RC: Embora eu não seja economista, a percepção geopolítica é natural para quem trabalha com isso. O Brasil, primeiramente, perde sua importância no setor. Energia é o maior patrimônio das sociedades, a humanidade faz guerras por isso. Nós estamos abrindo mão disso, e muito possivelmente para estatais de outros países. As grandes empresas do setor energéticos são, na sua maioria, estatais que, aqui, aparecem como organizações privadas. O que é estranho, pois descaracteriza o termo “privatização”, ao vender a Eletrobras para estatais de outros países. Entregando para o controle de outros Estados. A ação de outros governos, porém, é de dar autonomia a elas, a ponto de comprarem outras empresas. Todas as instituições chinesas que estão no Brasil pertencem ao Estado; a EDF [Electricité de France], que está aqui, é estatal francesa.

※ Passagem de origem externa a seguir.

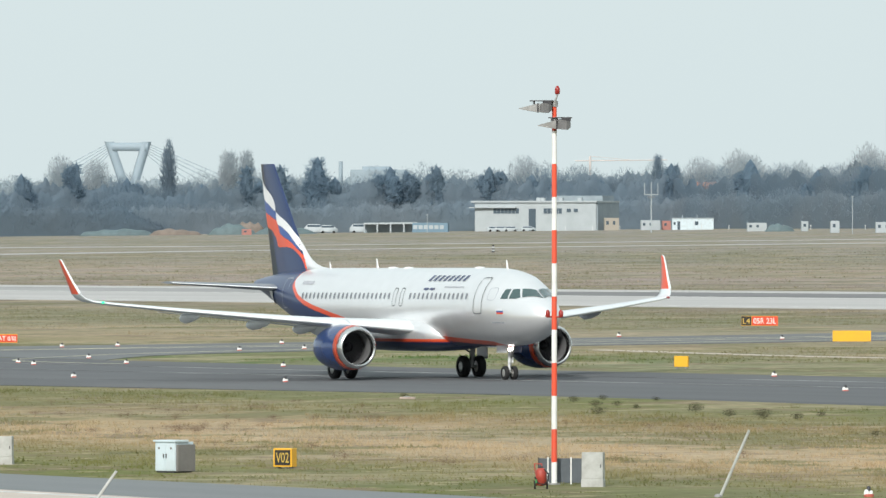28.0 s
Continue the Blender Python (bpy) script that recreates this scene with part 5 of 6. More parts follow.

Vamos perder recursos, pois essas empresas vão mandar dividendos para fora. O que antes era reinvestido no país agora vai para a matriz investir onde quiser. Por conta da visão colonizada da qual falei.

Sul21: O que essa mudança representa no sentido da busca por matrizes mais limpas, no contexto das mudanças climáticas? O Brasil vinha tendo uma política coerente com a realidade do aquecimento global?

RC: O país vinha tentando, embora nem sempre tivesse os resultados que gostaria. Estava clara, na legislação e nos planejamentos, a preferência por energias renováveis como a hidrelétrica – como carro chefe, lutando para licenciar usinas no Norte do país – ou eólica, tentativa de caminhar pela manutenção de uma matriz renovável. Há uma mudança nisso ao acabar com subsídios às fontes renováveis, que têm incentivos em sua cadeia. Cria também um conceito de energia como mercadoria – e matrizes que não têm acumulação, como eólica ou solar, ficam de fora para vender do mercado livre. Não são energias garantidas e por isso não fazem contratos de longo prazo, têm dificuldades de financiamento. O mundo inteiro procurou incentivos, estímulos e programas específicos para essas fontes. Dentro desse projeto, as únicas fontes que atendem a todos os requisitos para vender energia “em lastro” [ algo como o potencial de produção de energia elétrica] são termelétrica a gás natural, querosene, óleo diesel ou derivados de petróleo. A termelétrica a carvão mineral atende a boa parte dos requisitos, a hidrelétrica não atende à maioria, e a eólica e solar não atendem a nenhum. Ou seja: aposta-se, com políticas e base regulatória legal, em geração via combustíveis fósseis. Não se pode dizer, com isso, que não haverá mais projetos renováveis no Brasil, mas certamente há um desestímulo a isso. É uma espécie de mudança de alinhamento com as metas ambientais que o país tinha assumido. Leio com muita preocupação e creio que teremos dificuldade – os indicativos estão na contramão do que seria necessário para atingir as metas. Certamente vamos nos desenvolver muito menos no ponto de vista da geração de energias renováveis.